Employer implications/action needed N/A
Employer risk N/A
Minimum wage
Impact date: Awaited. The Ministry of Employment's Implementation Committee’s report indicates that Denmark currently complies with the provisions of the Directive. However, certain formal requirements entail that the Ministry of Employment will, moving forward, have to submit a range of data and information to the EU Commission every two years, including details on collective agreement coverage and the lowest wage/salary rates. The Implementation Committee has assumed that the Directive remains valid unless the European Court of Justice determines otherwise in connection with the pending annulment action.
As an important step in the annulment proceedings, an opinion has been issued by the Advocate General of the Court of Justice of the European Union, proposing that the directive be annulled in its entirety because it is incompatible with the EU Treaty basis. The Advocate General’s Opinion is not binding on the CJEU. The question of whether the directive is incompatible with the EU’s Treaty-based competence to adopt directives regarding labor market issues, and should therefore be annulled, will not be finally settled until the CJEU makes its ruling in the case. The EU Directive on adequate minimum wages in the EU is now in force and Member States had until 15 November 2024 to implement it. The Danish Government has taken legal action against the European Parliament to have the Directive or parts of it annulled.
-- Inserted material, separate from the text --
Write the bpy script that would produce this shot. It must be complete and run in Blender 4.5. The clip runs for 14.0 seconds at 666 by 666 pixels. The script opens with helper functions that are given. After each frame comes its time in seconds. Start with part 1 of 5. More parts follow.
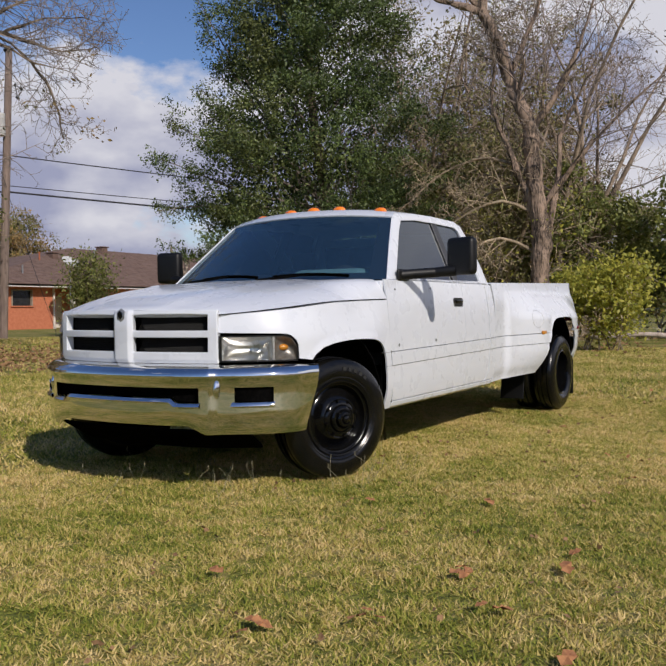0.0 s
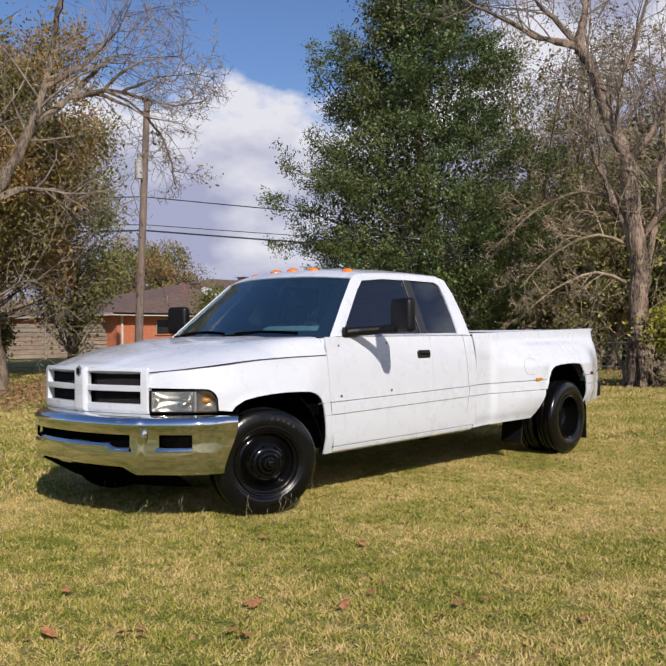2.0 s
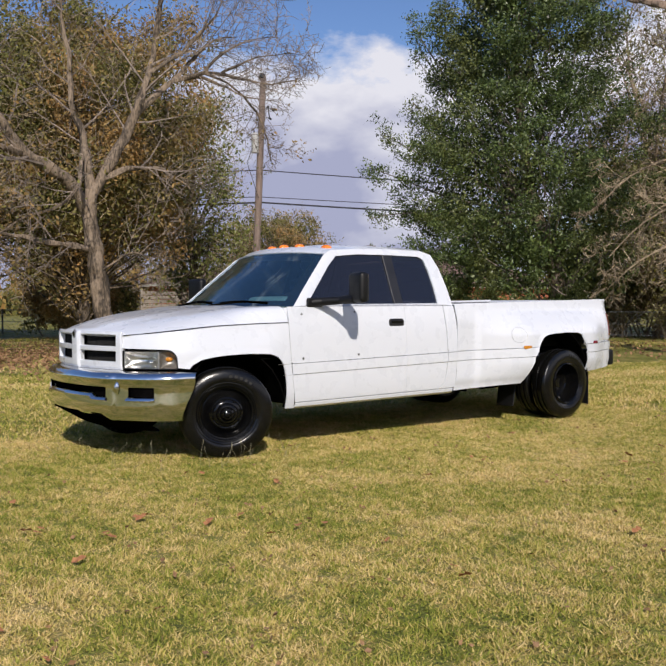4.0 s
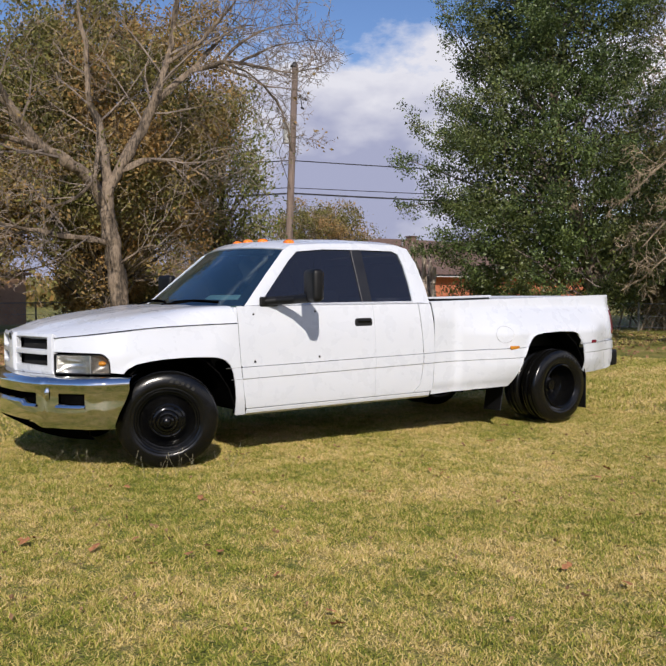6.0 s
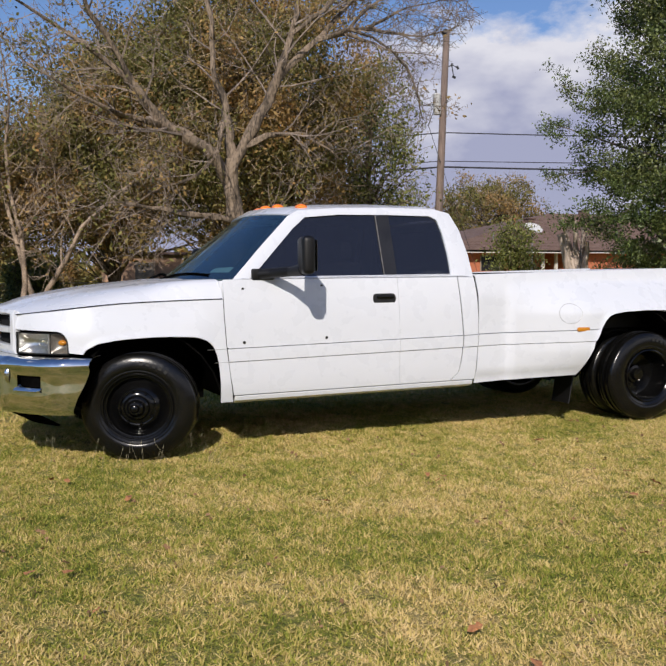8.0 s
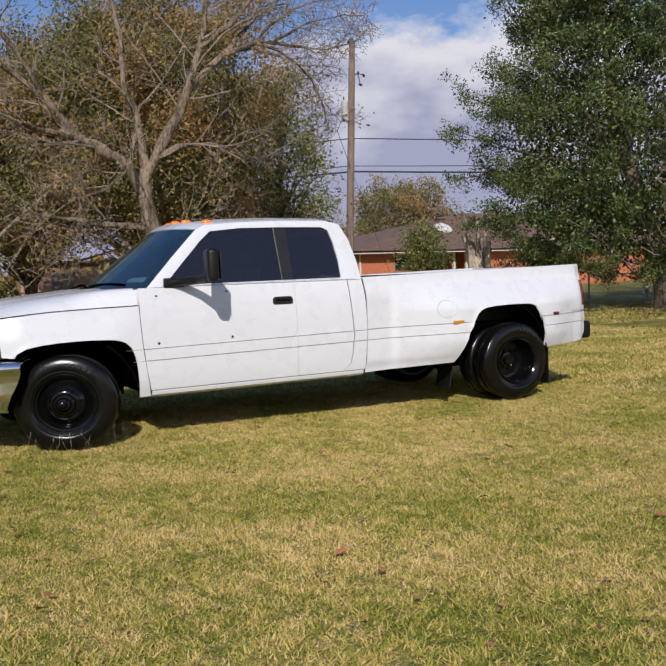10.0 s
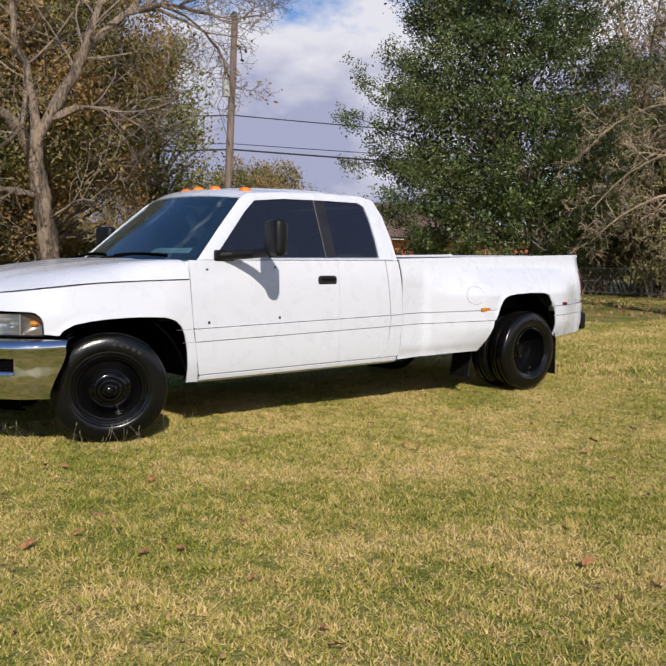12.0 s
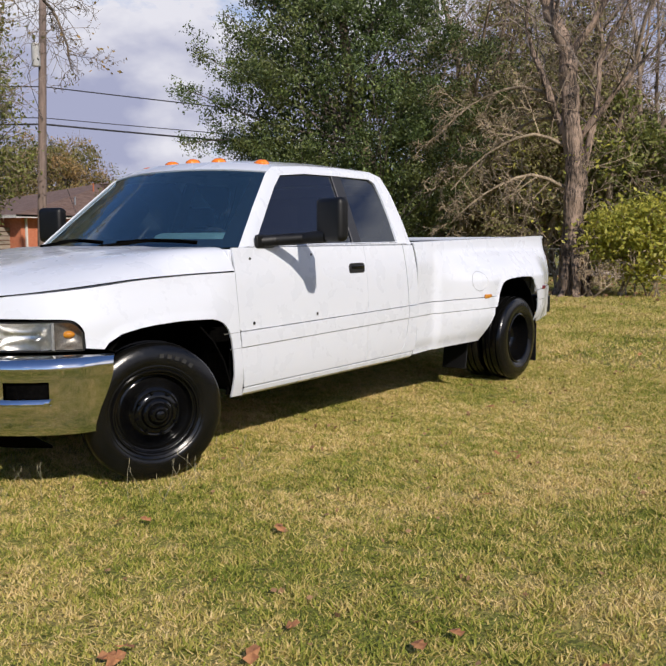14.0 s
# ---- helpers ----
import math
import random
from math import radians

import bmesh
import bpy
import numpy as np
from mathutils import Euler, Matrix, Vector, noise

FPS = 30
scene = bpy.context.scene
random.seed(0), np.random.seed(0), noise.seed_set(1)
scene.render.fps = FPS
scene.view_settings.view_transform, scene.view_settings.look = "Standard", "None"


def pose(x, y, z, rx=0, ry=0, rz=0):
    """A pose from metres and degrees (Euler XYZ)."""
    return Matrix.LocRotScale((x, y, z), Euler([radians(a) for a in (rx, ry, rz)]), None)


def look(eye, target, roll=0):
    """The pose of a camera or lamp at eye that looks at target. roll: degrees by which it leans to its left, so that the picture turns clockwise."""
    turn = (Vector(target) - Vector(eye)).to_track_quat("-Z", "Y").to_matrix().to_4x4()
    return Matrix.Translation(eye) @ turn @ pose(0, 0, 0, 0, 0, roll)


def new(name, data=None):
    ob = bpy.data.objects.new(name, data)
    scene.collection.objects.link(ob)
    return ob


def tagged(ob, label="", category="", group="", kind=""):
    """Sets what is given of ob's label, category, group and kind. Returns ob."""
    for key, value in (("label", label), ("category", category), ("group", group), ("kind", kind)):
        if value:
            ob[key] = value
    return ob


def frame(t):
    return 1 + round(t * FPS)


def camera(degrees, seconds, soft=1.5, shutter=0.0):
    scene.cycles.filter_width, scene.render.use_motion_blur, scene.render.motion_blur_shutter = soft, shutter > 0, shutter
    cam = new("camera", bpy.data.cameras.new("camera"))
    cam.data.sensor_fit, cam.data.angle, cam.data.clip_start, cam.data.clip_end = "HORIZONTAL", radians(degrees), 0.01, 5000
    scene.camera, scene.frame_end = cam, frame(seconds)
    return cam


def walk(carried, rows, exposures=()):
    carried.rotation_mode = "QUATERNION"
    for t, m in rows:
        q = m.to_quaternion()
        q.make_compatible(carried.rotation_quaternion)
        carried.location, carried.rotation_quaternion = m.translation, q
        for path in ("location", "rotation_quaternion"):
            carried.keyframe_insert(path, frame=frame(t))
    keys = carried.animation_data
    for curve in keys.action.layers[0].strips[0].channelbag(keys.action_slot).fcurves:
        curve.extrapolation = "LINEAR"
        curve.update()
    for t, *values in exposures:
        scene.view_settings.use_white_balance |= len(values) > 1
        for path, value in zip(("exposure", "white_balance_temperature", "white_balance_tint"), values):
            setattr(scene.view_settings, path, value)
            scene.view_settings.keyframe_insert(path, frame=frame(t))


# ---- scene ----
cam = camera(42.4, 14.0, 1.8)
PATH = [
    (0, (-4.397, -3.559, 1.043), (-2.663, -2.564, 0.988), -0.6),
    (0.5, (-4.239, -3.813, 1.135), (-2.548, -2.746, 1.098), -0.5),
    (1, (-4.148, -4.200, 1.183), (-2.481, -3.094, 1.185), -0.4),
    (1.5, (-4.180, -4.658, 1.237), (-2.543, -3.508, 1.248), -0.2),
    (2, (-4.106, -5.128, 1.247), (-2.577, -3.839, 1.253), -0.4),
    (2.5, (-4.036, -5.570, 1.251), (-2.532, -4.252, 1.237), -0.6),
    (3, (-3.986, -6.014, 1.294), (-2.529, -4.644, 1.268), -0.7),
    (3.5, (-3.807, -6.400, 1.277), (-2.464, -4.919, 1.225), -0.3),
    (4, (-3.680, -6.751, 1.259), (-2.391, -5.223, 1.191), -0.1),
    (4.2, (-3.624, -6.872, 1.269), (-2.372, -5.314, 1.196), 0.1),
    (6.3, (-2.507, -6.843, 1.328), (-1.333, -5.228, 1.224), -0.7),
    (6.5, (-2.300, -6.786, 1.318), (-1.155, -5.152, 1.190), -1.7),
    (6.6, (-2.174, -6.784, 1.326), (-1.057, -5.131, 1.193), -2.0),
    (6.8, (-2.010, -6.683, 1.334), (-0.921, -5.011, 1.200), -2.1),
    (7, (-1.845, -6.627, 1.321), (-0.797, -4.929, 1.184), -2.3),
    (7.2, (-1.655, -6.560, 1.304), (-0.680, -4.819, 1.169), -2.6),
    (9.3, (-0.934, -7.431, 1.250), (-0.176, -5.585, 1.113), 0.9),
    (9.5, (-1.016, -7.535, 1.269), (-0.219, -5.706, 1.128), 0.9),
    (10, (-1.381, -7.602, 1.284), (-0.392, -5.869, 1.150), -2.1),
    (10.5, (-1.736, -7.478, 1.292), (-0.764, -5.737, 1.130), -1.8),
    (11, (-1.970, -7.105, 1.294), (-0.941, -5.398, 1.124), -0.1),
    (11.5, (-2.330, -6.696, 1.293), (-1.198, -5.055, 1.125), 0.3),
    (12, (-2.517, -6.189, 1.269), (-1.209, -4.686, 1.092), 0.5),
    (12.5, (-2.664, -5.727, 1.255), (-1.172, -4.407, 1.080), 1.2),
    (13, (-2.803, -5.279, 1.257), (-1.259, -4.029, 1.033), 0.2),
    (13.5, (-2.862, -4.804, 1.289), (-1.290, -3.588, 1.062), -0.2),
    (14, (-3.025, -4.301, 1.282), (-1.395, -3.163, 1.065), -0.2),
]
walk(cam, [(t, look(eye, target, roll)) for t, eye, target, roll in PATH], exposures=[(0, -0.24), (0.5, -0.14), (1.0, -0.03), (3.0, 0.0), (7.2, -0.03), (9.5, -0.12), (11.0, -0.05), (12.5, 0.0), (14.0, 0.0)])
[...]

This is due to the Government considering the requirements of the Directive to be inconsistent with the Danish labor model in which employment terms, such as wages, are to be negotiated between employers and employees and their organizations regarding collective agreements.
Employer implications/action needed No action required at this time, but employers should monitor the progress of the legal action taken by the Danish Government.